The White House also said that the U.S. stance against Cuba alienated Washington from “regional and international partners.” That alienation has been particularly apparent in Latin America, which long ago rejected U.S. insistence that it continue isolating Cuba. One senior administration official described U.S. policy on Cuba as “an albatross around the neck of the United States in the hemisphere and around the world.”
Neocon war monger John McCain’s statement stands in stark relief to Arizona’s other Senator, Jeff Flake, who travelled to Cuba with Judy Gross, Sen. Patrick Leahy, D-Vt., and Rep. Chris Van Hollen, D-Md., to bring Alan Gross back to the United States.

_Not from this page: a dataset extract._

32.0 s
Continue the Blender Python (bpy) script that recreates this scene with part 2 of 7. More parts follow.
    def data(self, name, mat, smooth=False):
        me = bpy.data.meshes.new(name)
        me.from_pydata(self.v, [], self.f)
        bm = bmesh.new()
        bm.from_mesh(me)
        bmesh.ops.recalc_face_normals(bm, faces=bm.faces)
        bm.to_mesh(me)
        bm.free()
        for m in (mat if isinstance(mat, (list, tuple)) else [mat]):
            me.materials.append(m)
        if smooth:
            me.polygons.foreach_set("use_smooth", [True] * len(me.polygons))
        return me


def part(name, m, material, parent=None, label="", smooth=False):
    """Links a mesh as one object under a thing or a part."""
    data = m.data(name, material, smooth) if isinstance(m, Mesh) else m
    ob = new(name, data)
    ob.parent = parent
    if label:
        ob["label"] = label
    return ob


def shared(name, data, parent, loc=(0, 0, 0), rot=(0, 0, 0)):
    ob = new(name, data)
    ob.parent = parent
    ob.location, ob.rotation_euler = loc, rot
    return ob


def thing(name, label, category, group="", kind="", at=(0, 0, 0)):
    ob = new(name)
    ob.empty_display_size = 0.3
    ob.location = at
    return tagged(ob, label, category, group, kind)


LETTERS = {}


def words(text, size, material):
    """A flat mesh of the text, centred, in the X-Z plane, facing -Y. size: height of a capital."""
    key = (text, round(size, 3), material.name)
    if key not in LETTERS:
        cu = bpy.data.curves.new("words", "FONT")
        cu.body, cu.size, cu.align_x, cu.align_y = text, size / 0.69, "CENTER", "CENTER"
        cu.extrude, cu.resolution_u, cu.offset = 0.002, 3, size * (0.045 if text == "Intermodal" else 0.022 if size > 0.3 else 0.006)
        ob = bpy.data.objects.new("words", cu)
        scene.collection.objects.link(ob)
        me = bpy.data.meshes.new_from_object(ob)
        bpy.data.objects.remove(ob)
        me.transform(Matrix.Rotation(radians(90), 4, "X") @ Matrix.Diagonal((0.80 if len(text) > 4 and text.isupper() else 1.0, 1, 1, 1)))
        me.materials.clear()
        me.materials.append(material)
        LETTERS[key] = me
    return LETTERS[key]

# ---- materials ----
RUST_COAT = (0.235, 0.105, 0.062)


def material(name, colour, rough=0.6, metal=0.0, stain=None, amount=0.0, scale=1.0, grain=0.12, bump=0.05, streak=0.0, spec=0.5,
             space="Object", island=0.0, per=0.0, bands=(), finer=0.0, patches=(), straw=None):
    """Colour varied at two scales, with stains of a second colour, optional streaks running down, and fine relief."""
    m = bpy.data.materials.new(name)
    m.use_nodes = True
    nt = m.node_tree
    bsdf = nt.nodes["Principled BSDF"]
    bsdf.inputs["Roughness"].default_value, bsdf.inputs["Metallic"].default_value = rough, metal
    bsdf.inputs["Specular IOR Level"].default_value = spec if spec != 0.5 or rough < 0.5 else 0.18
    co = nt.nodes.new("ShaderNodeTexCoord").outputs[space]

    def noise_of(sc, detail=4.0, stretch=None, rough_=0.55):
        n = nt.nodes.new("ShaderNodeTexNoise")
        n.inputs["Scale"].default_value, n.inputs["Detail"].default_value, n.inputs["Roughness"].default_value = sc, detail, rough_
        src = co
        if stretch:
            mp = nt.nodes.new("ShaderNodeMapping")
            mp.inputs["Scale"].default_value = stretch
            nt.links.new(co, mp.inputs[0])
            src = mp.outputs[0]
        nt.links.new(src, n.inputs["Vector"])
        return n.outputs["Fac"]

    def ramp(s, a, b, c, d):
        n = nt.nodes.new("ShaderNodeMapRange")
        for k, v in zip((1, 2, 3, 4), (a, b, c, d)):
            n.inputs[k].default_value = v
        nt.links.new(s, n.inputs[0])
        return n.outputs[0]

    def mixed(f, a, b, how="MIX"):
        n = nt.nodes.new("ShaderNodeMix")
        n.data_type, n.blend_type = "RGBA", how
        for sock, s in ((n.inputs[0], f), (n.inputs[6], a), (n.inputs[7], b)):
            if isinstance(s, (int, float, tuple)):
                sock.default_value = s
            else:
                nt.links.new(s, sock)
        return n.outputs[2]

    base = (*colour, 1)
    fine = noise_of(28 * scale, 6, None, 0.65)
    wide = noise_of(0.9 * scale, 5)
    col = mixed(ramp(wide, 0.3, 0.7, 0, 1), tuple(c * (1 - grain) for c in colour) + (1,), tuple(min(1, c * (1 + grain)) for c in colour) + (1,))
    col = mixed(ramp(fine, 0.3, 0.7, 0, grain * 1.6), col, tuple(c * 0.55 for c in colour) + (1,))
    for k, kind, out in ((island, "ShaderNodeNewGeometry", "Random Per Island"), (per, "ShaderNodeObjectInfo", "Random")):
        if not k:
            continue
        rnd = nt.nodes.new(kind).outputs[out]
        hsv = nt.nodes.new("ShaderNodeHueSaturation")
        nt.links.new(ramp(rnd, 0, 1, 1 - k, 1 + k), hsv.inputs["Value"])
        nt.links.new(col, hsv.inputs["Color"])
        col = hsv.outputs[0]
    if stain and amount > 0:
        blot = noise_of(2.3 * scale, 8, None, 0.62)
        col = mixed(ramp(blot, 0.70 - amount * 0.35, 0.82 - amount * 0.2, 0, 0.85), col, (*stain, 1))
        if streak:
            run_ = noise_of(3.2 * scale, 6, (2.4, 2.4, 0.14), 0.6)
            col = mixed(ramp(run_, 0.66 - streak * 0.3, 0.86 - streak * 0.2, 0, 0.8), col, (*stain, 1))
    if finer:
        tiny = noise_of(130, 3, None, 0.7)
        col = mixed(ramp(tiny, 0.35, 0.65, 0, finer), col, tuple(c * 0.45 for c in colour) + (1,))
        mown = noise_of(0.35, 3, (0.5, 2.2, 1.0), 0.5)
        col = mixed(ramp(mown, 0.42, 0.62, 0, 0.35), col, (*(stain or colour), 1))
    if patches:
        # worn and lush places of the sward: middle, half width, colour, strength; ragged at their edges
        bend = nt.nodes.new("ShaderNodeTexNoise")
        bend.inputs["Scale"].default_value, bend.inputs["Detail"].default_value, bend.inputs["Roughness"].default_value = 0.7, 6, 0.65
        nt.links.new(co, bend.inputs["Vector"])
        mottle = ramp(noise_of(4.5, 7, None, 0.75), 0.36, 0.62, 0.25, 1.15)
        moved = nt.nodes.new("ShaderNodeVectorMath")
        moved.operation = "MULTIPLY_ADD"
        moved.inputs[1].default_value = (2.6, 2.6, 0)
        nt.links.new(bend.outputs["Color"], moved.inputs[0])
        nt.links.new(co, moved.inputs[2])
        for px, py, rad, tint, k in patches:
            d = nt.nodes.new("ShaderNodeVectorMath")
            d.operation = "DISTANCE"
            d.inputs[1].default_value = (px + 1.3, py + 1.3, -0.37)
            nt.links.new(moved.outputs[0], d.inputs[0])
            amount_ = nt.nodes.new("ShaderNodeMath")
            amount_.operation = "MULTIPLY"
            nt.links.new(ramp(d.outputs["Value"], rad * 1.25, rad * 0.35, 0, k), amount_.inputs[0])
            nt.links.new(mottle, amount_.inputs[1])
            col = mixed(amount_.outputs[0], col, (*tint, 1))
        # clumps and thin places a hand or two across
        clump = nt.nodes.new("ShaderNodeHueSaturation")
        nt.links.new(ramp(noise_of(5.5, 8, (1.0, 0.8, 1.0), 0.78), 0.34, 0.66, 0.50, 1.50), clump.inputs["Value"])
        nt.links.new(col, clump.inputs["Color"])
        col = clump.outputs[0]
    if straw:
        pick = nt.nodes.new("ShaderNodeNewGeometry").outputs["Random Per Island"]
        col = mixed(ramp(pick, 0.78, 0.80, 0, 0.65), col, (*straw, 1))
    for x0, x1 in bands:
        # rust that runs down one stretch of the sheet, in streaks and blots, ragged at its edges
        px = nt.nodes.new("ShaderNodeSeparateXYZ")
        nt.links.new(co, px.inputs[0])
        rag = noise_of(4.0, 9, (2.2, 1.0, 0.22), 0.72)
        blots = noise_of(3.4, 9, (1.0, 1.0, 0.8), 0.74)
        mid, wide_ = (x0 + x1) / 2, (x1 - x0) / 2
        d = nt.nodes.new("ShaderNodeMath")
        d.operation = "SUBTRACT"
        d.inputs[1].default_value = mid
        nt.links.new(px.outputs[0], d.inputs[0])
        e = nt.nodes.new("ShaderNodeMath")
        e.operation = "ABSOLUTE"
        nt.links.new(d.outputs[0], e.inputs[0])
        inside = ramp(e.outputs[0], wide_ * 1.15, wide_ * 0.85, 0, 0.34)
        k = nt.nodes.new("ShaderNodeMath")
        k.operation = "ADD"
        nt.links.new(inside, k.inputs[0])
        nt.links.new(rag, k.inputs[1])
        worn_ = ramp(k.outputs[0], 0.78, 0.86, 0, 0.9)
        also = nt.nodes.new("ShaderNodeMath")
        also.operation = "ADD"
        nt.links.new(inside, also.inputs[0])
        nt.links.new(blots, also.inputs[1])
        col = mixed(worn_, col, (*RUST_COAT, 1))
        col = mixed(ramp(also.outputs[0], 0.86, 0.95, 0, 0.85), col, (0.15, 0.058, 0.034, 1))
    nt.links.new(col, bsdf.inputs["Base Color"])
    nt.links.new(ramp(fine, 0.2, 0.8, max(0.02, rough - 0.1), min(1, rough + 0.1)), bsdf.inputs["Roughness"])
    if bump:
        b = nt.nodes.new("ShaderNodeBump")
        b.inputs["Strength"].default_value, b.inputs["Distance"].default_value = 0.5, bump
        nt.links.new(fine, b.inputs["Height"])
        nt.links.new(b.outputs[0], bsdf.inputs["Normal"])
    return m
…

In an interview with the Arizona Republic, Flake at release of jailed American in Cuba:
For the libertarian-leaning Flake, relaxing the travel ban has always been an issue of freedom. The United States’ 50 year-old economic embargo against Cuba has helped keep Fidel and Raul Castro in power by giving them an enemy to demonize, he said.

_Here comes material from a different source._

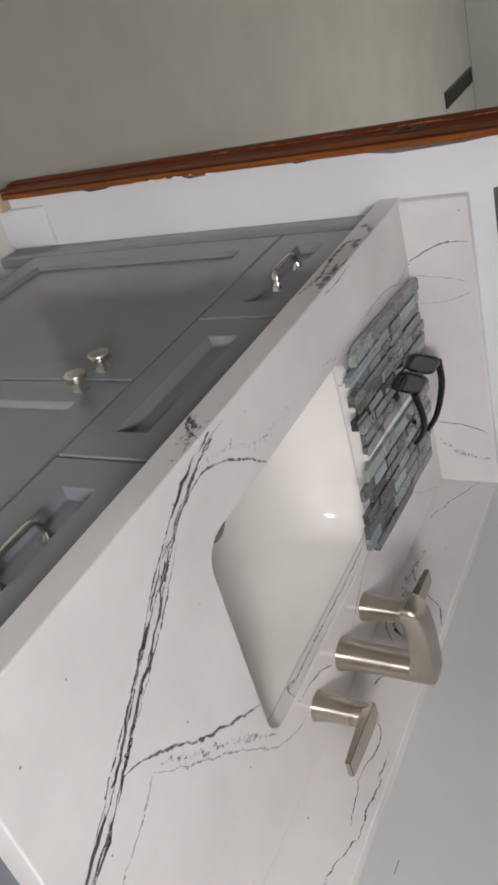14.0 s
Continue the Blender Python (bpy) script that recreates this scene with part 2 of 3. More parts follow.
CAULK = paint_material("rough_joint_filler", (0.10, 0.095, 0.095), 0.9, 0.6, 0.6, 400.0)
PLASTER = paint_material("white_filler", (0.82, 0.80, 0.76), 0.8, 0.05, 0.6, 300.0)


pane_mat = Mat("window_glass", (1, 1, 1), 0.02)
pane_mat.b.inputs["Transmission Weight"].default_value = 1.0
GLASS = pane_mat.m


# ---- geometry helpers ----
def part(name, bm, material, parent=None, label="", smooth=False):
    me = bpy.data.meshes.new(name)
    bmesh.ops.recalc_face_normals(bm, faces=bm.faces)
    bm.to_mesh(me)
    bm.free()
    me.materials.append(material)
    if smooth:
        me.shade_smooth()
        me.set_sharp_from_angle(angle=radians(35))
    ob = new(name, me)
    if parent is not None:
        ob.parent = parent
        ob.matrix_parent_inverse = parent.matrix_basis.inverted()
    if label:
        ob["label"] = label
    return ob


def thing(name, at, label, category, group="", kind=""):
    ob = new(name)
    ob.location = at
    ob.empty_display_size = 0.05
    return tagged(ob, label, category, group, kind)


def box(bm, x0, x1, y0, y1, z0, z1, bevel=0.0, seg=2):
    v = [bm.verts.new((x, y, z)) for x in (x0, x1) for y in (y0, y1) for z in (z0, z1)]
    faces = [bm.faces.new([v[i] for i in q]) for q in ((0, 1, 3, 2), (4, 6, 7, 5), (0, 4, 5, 1), (2, 3, 7, 6), (0, 2, 6, 4), (1, 5, 7, 3))]
    if bevel:
        edges = list({e for f in faces for e in f.edges})
        bmesh.ops.bevel(bm, geom=edges, offset=bevel, segments=seg, affect="EDGES", profile=0.5)
    return bm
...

Flake said he was pleased with the steps Obama was taking, even though the president by himself can’t reverse the embargo. The travel ban won’t be completely lifted — U.S. tourism would still not be allowed — but more Americans will have more opportunities to go to Cuba without government permission, he said. After his and Udall’s recent trip to Cuba, Flake delivered Obama a letter with some ideas for reform.
“We gave him a letter outlining what we thought some of the areas where he could go, and he did all of those and then some,” Flake told The Republic. “So, I’m quite happy. (But) I’m not going to claim credit for anything.”
Flake also has long supported removing Cuba from the State Department’s list of countries that sponsor terrorism.
“It’s important to have that list, but I believe that Cuba has been on that list for political reasons, not security reasons, for a long time,” he said.
Ooh! A shot to the solar plexus of cold warrior John McCain! “Down goes Frazier!” Fidel Castro is 88 and in failing health. His brother Raul is 83 and plans to step down by 2018, if his health holds that long. John McCain is 79. These are old men trapped in the past reliving old battles long since over for them. They will soon disappear from the stage of history, and the world will be a better place with their passing.